Nunca mais deixei de querer ser actor. O meu tio dizia-me que eu tinha má dicção, que devia procurar outra coisa, mas aos quinze anos tive opção de teatro na Escola e, na récita escolar, mais uma vez, fiz figura com um poema do Brecht. Parecias um profissional, diziam-me colegas, amigos, vingando-me de todas as desconfianças por causa de não dizer bem os érres e de, devido a um desvio do septo, nasalar muito as palavras. Lembro-me de ter voltado ao Monumental, mas agora do lado de fora. Na altura estava lá O Zero à Esquerda, com a Laura Alves e o Paulo Renato. O cartaz, pintado, como já não se usa, com as letras garrafais do nome dos actores. E eu no lugar do Paulo Renato comecei a ver, Joaquim Paulo. Era eu. Dali para o estrelato, a fama, era um pulinho.
Eu queria ser actor contra todos e contra tudo, especialmente a minha própria natureza. Para além da dicção, da voz nasalada, eu era brutalmente tímido, introspectivo, sonhador, virado para a realização na terra dos sonhos.

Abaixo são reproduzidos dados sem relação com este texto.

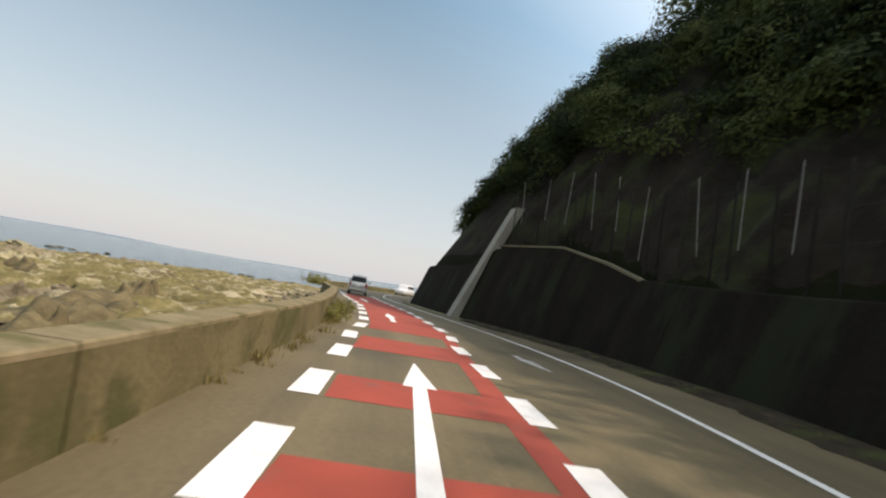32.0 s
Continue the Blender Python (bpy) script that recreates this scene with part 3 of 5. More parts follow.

E como era muito perseverante, outra característica forjada num episódio da minha infância, eu iria conseguir. Estava a terminar o Secundário, tinha feito dezoito anos, amparado por uma amiga que era bailarina, inscrevi-me num curso da Comuna. Aí descobri, para além da amizade, dos primeiros namoros não inscritos na platonia vigente, uma outra dimensão do teatro: a revelação, o querer ser. Estreei-me como amador numa colectividade de Xabregas com um texto de Tchecov, O Canto do Cisne, entrecruzado com um poema de Herberto Hélder, o Poemacto. Ainda hoje me lembro da angústia, das dores de estomâgo. Era eu contra mim próprio e pouco tempo mais tarde profissionalizei-me num pequeno grupo dirigido pelo Horácio Manuel, um colectivo que trabalhava totalmente virado para o público e espaço escolar. Nunca fui um bom actor embora, paradoxalmente, o teatro me tenha ajudado a desenvolver qualidades humanas que brilhavam performativamente, em cena. E durou pouco esta vontade de ser actor. No final dos anos oitenta, se ainda tivesse ilusões de que não queria ser actor profissional, perdi-as completamente ao recusar duas propostas de trabalho, uma para uma peça a ser encenada com o Castro Guedes em Vila Real, outra para uma digressão à Suiça com o Teatro em Movimento.